Beneath this line are entries. Copy the range from the line with "What Blender Python" to the line with "pose from metres", ends included, exactly; leave pictures out.

--

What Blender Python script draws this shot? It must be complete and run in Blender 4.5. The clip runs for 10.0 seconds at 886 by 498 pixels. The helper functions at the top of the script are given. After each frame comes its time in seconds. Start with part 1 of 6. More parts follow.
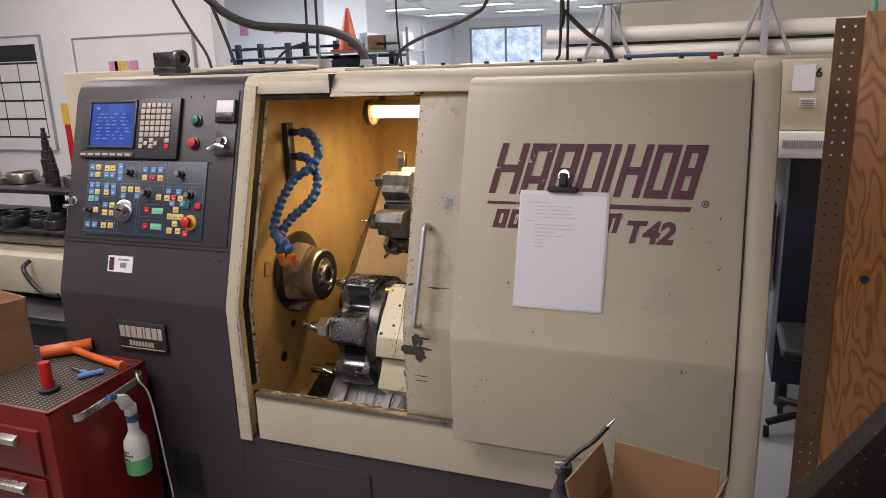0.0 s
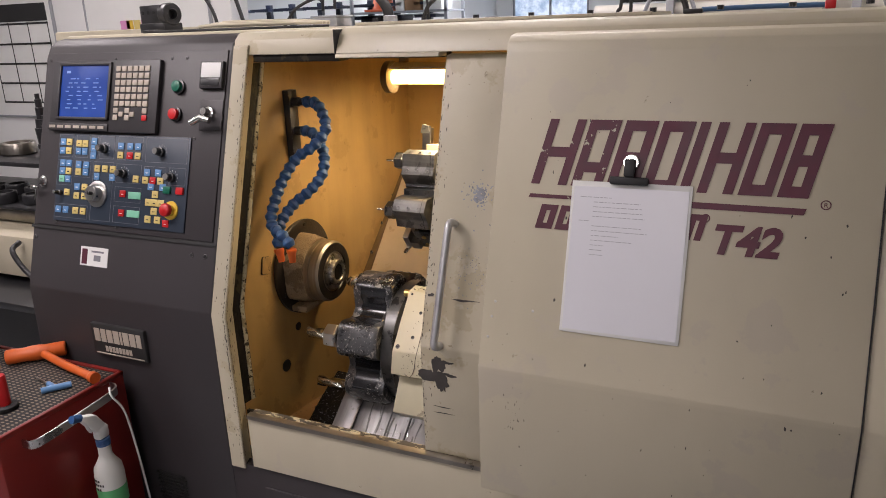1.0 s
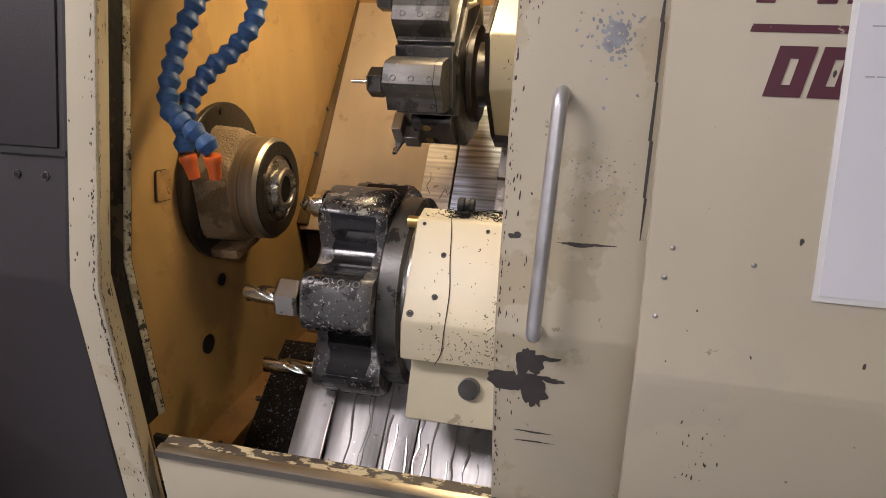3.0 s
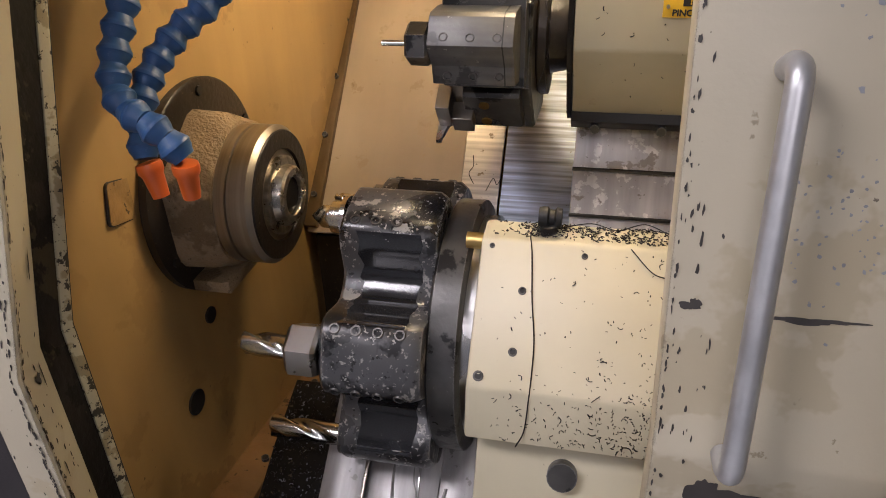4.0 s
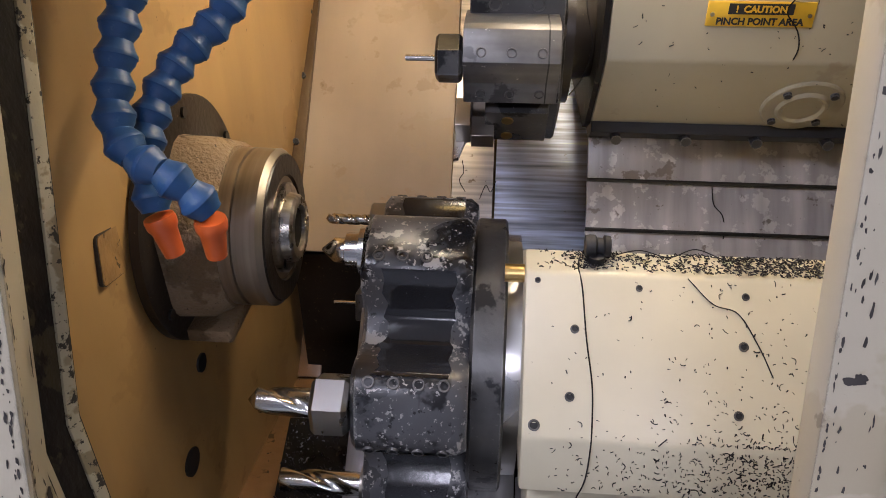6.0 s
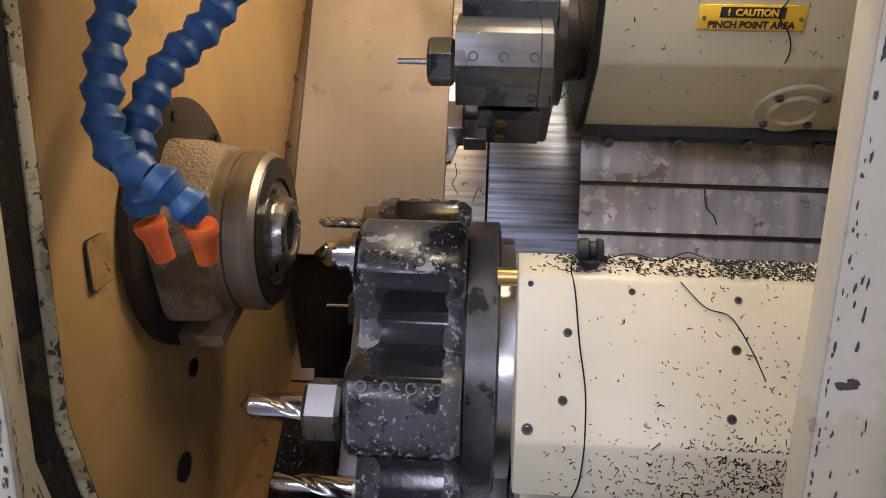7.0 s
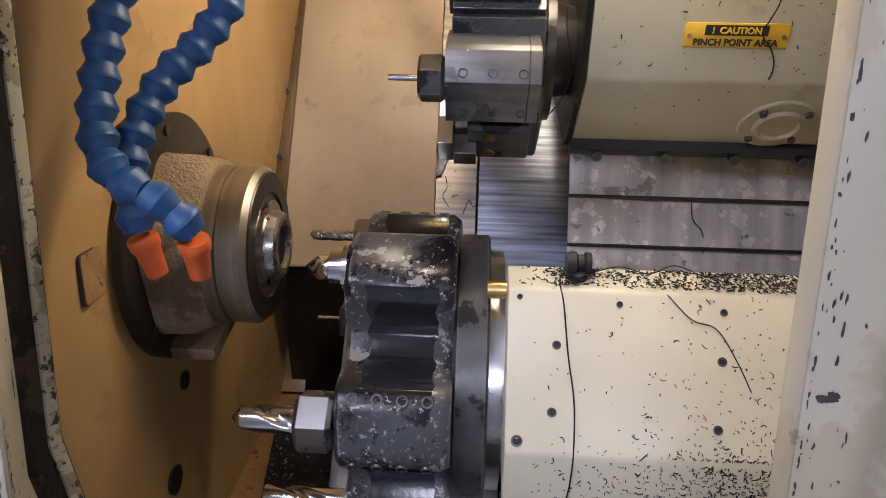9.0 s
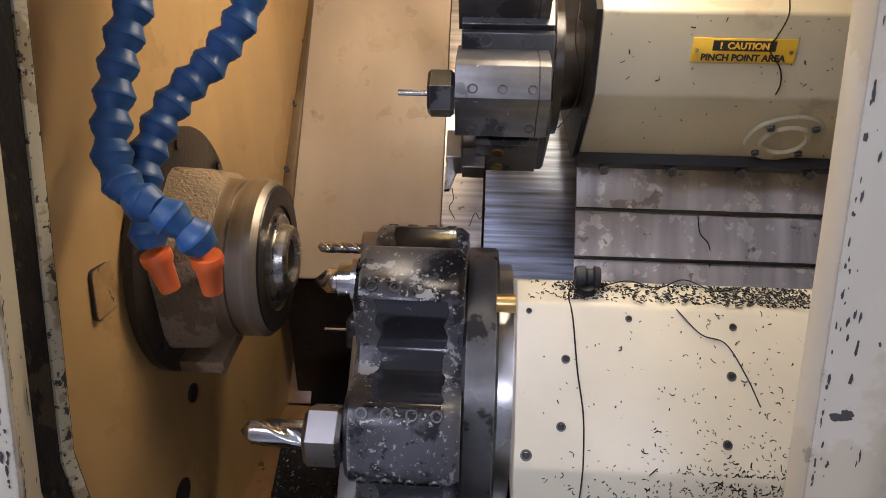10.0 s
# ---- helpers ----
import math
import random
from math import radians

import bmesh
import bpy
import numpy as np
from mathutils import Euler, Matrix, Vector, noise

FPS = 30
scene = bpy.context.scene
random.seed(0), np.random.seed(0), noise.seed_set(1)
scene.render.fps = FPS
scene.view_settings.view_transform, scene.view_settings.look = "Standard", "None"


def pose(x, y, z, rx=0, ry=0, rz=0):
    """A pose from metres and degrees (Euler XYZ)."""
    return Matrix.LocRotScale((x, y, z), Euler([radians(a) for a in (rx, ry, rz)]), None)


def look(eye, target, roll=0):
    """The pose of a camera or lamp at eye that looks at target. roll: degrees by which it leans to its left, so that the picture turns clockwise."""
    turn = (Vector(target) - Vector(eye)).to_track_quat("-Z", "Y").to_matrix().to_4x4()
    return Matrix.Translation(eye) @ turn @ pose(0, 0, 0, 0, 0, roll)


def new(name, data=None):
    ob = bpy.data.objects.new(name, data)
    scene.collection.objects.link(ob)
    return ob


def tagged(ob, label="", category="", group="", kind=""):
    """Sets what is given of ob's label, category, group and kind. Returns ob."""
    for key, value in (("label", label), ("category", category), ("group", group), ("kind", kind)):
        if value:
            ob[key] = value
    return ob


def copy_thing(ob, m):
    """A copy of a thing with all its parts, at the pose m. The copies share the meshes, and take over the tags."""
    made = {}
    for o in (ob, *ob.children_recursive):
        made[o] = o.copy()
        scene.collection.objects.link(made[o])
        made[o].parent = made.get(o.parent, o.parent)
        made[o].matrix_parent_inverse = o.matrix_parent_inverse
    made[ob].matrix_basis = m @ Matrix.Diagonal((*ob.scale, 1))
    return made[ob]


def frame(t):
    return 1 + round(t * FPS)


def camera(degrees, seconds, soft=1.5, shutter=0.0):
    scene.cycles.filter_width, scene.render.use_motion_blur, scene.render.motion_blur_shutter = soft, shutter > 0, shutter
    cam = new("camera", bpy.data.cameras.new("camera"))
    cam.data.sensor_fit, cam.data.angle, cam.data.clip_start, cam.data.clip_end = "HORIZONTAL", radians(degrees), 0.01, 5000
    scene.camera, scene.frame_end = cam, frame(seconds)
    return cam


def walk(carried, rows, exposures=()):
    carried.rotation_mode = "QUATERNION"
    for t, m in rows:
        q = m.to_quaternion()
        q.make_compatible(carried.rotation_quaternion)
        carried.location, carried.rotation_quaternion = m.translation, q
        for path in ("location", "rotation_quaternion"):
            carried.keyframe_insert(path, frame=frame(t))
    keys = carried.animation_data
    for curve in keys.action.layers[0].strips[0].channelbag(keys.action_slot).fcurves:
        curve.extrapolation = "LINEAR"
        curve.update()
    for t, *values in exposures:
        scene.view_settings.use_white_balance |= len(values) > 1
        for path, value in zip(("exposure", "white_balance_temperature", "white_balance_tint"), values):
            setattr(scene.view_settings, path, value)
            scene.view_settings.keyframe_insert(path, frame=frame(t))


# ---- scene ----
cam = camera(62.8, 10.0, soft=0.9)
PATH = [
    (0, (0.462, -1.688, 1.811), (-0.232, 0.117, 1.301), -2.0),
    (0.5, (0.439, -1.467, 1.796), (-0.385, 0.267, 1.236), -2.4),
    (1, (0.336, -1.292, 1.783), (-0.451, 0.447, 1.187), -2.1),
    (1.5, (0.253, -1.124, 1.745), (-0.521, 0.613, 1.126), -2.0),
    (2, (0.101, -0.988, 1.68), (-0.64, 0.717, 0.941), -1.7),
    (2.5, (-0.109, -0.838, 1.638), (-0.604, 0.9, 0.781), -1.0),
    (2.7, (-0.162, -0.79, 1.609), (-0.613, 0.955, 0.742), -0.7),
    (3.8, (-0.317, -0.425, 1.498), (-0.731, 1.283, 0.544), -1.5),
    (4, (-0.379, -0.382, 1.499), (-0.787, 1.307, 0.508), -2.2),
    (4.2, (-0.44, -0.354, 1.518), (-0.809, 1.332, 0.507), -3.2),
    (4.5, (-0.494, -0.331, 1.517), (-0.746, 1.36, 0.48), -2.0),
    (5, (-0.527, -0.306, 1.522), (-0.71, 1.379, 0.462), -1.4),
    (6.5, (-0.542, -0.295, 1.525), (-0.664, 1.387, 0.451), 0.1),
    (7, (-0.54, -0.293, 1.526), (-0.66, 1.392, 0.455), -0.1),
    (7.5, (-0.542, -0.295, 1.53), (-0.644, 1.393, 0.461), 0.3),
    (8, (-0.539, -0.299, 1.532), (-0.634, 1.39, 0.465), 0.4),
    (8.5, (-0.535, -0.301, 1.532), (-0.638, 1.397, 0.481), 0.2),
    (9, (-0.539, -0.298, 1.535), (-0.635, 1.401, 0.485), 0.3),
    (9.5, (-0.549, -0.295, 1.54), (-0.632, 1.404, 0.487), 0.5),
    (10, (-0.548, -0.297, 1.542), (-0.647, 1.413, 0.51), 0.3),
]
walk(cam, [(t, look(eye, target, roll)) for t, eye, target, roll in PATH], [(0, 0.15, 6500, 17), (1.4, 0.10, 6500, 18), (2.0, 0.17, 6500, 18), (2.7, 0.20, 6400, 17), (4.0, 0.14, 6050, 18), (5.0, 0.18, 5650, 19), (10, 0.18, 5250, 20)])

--

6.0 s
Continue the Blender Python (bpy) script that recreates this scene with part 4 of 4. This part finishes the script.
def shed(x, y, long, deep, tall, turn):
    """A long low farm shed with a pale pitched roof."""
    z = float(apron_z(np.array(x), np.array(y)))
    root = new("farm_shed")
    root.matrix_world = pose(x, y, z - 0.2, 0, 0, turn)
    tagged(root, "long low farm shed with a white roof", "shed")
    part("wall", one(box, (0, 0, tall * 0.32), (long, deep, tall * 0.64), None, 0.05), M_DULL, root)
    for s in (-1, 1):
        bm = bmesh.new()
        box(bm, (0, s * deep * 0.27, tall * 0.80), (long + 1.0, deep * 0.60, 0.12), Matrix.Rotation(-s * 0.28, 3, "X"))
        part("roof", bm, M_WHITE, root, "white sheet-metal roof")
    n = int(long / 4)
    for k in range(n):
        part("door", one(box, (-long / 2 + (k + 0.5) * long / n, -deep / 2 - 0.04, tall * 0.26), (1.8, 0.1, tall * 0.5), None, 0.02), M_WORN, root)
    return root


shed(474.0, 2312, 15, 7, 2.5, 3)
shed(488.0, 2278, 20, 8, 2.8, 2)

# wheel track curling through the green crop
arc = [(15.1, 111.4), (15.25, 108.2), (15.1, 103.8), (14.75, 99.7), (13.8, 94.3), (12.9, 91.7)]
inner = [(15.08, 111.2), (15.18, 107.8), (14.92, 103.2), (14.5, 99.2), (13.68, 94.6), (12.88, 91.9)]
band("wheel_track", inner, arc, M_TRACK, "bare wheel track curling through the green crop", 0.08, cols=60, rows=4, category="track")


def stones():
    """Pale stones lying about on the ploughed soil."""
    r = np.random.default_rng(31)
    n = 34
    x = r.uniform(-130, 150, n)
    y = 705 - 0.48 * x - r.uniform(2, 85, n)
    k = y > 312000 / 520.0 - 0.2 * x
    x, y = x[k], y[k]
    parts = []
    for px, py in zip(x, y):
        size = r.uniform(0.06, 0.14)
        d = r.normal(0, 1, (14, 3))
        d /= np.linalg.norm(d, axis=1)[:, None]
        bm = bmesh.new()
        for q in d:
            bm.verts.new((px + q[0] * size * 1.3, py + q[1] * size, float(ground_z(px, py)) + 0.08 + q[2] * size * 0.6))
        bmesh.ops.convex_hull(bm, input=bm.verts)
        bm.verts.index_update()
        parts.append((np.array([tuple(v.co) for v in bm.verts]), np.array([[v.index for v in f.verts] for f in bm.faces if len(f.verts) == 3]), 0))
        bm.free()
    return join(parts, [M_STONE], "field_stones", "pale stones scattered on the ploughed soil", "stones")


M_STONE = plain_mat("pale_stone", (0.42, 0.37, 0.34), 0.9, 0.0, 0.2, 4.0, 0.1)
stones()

--

▶ **Expected answer**
What Blender Python script draws this shot? It must be complete and run in Blender 4.5. The clip runs for 10.0 seconds at 886 by 498 pixels. The helper functions at the top of the script are given. After each frame comes its time in seconds. Start with part 1 of 6. More parts follow.
0.0 s
1.0 s
3.0 s
4.0 s
6.0 s
7.0 s
9.0 s
10.0 s
# ---- helpers ----
import math
import random
from math import radians

import bmesh
import bpy
import numpy as np
from mathutils import Euler, Matrix, Vector, noise

FPS = 30
scene = bpy.context.scene
random.seed(0), np.random.seed(0), noise.seed_set(1)
scene.render.fps = FPS
scene.view_settings.view_transform, scene.view_settings.look = "Standard", "None"


def pose(x, y, z, rx=0, ry=0, rz=0):
    """A pose from metres and degrees (Euler XYZ)."""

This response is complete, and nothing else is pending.